Exercise instructions | Every entry below must be repeated exactly; skip the pictures.

(Records from a data source)
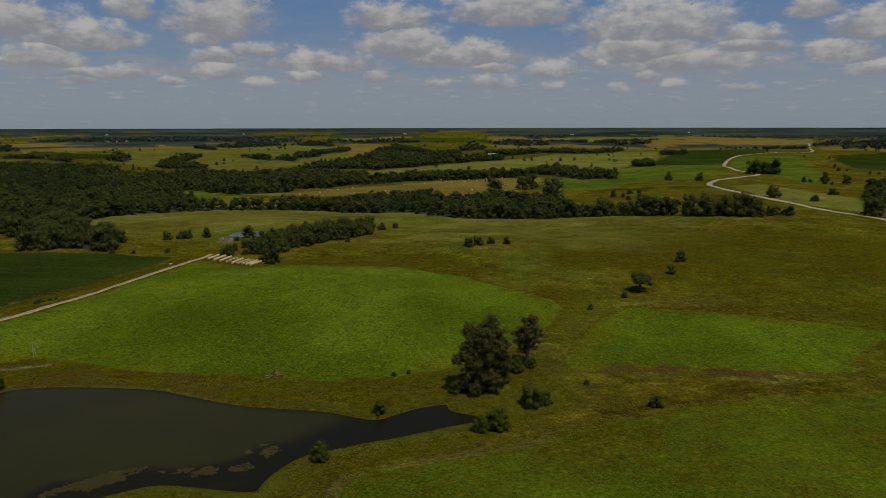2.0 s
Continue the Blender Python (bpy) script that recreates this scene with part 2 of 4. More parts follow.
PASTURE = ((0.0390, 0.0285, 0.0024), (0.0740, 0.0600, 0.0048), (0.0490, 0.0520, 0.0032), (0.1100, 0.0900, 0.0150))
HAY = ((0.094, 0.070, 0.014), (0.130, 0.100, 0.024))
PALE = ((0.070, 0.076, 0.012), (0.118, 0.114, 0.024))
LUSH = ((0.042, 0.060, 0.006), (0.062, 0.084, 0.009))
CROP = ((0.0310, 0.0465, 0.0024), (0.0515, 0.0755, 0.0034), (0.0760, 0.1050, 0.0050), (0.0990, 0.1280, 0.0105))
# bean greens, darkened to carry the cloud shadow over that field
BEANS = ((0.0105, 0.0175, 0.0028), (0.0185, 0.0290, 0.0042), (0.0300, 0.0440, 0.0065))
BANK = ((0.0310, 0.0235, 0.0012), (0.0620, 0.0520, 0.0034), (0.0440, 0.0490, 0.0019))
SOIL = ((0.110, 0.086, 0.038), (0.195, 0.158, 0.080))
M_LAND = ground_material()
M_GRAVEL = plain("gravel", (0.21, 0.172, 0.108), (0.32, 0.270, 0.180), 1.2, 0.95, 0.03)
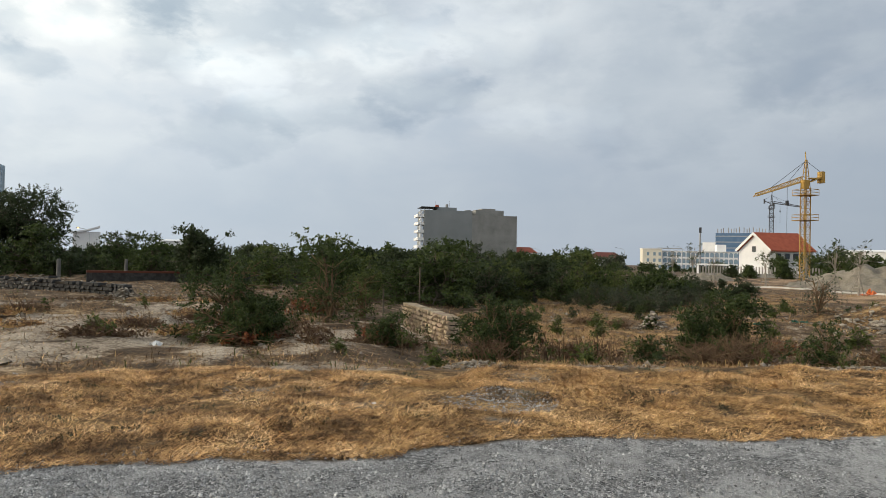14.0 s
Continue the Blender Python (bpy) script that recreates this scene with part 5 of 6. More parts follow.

Problem solution |
2.0 s
Continue the Blender Python (bpy) script that recreates this scene with part 2 of 4. More parts follow.
PASTURE = ((0.0390, 0.0285, 0.0024), (0.0740, 0.0600, 0.0048), (0.0490, 0.0520, 0.0032), (0.1100, 0.0900, 0.0150))
HAY = ((0.094, 0.070, 0.014), (0.130, 0.100, 0.024))
PALE = ((0.070, 0.076, 0.012), (0.118, 0.114, 0.024))
LUSH = ((0.042, 0.060, 0.006), (0.062, 0.084, 0.009))
CROP = ((0.0310, 0.0465, 0.0024), (0.0515, 0.0755, 0.0034), (0.0760, 0.1050, 0.0050), (0.0990, 0.1280, 0.0105))
# bean greens, darkened to carry the cloud shadow over that field
BEANS = ((0.0105, 0.0175, 0.0028), (0.0185, 0.0290, 0.0042), (0.0300, 0.0440, 0.0065))
BANK = ((0.0310, 0.0235, 0.0012), (0.0620, 0.0520, 0.0034), (0.0440, 0.0490, 0.0019))
SOIL = ((0.110, 0.086, 0.038), (0.195, 0.158, 0.080))
M_LAND = ground_material()
M_GRAVEL = plain("gravel", (0.21, 0.172, 0.108), (0.32, 0.270, 0.180), 1.2, 0.95, 0.03)
14.0 s
Continue the Blender Python (bpy) script that recreates this scene with part 5 of 6. More parts follow.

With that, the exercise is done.